Thailand, he said, “either manages to get the [MTU] engine or sees if China can produce one on its own.”

That poses its own problem. For all the gains China’s military-industrial complex has made in recent years, Grevatt said it still cannot match the propulsion systems of the United States and Europe, and Germany especially, for power and reliability.

Deal or no deal

Apichai said CSOC has offered to build another engine for the submarine but the Thai navy was not yet convinced the proposed replacement would do the job.

“This engine is not well proven yet, so the Royal Thai Navy is still waiting for the answer from the shipyard [CSOC] to ensure that this engine is as good as the MTU,” he said.

Apichai would not confirm or deny reports that China has also offered to transfer two decommissioned submarines to Thailand as another possible alternative, but he insisted the Thai navy would accept nothing short of the Yuan-class model it ordered. He said there was also far to go before any talk of scrapping the deal altogether.
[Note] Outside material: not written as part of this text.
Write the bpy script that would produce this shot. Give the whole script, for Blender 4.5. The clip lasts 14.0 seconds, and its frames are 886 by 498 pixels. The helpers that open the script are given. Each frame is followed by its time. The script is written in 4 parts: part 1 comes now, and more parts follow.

But the embarrassment of the deal’s engine troubles seems to be straining Thailand’s military relations with China already, said Paul Chambers, a lecturer and international affairs adviser at Thailand’s Naresuan University who studies the country’s armed forces.

He said the submarine is one of the most expensive purchases the Thai navy has ever made. It also underscores Thailand’s growing penchant for Chinese arms. According to SIPRI, China has been the country’s top weapons supplier over the past few years, replacing the United States.

Chambers said a series of arms embargoes the United States placed on Thailand after military-led coups in 2006 and 2014 helped drive the shift away from U.S. suppliers. But China could start to lose some of its new-found sheen should Thailand ultimately fail to get what it wants out of the submarine deal, he added.

“Such a strain will likely make Thailand take another look at other countries for weapons purchases. But China is too important to Thailand, at least economically, for the sub incident to irreparably harm Thai-Chinese relations,” Chambers said. “This incident, however, represents a definite glitch in the two countries' ties.”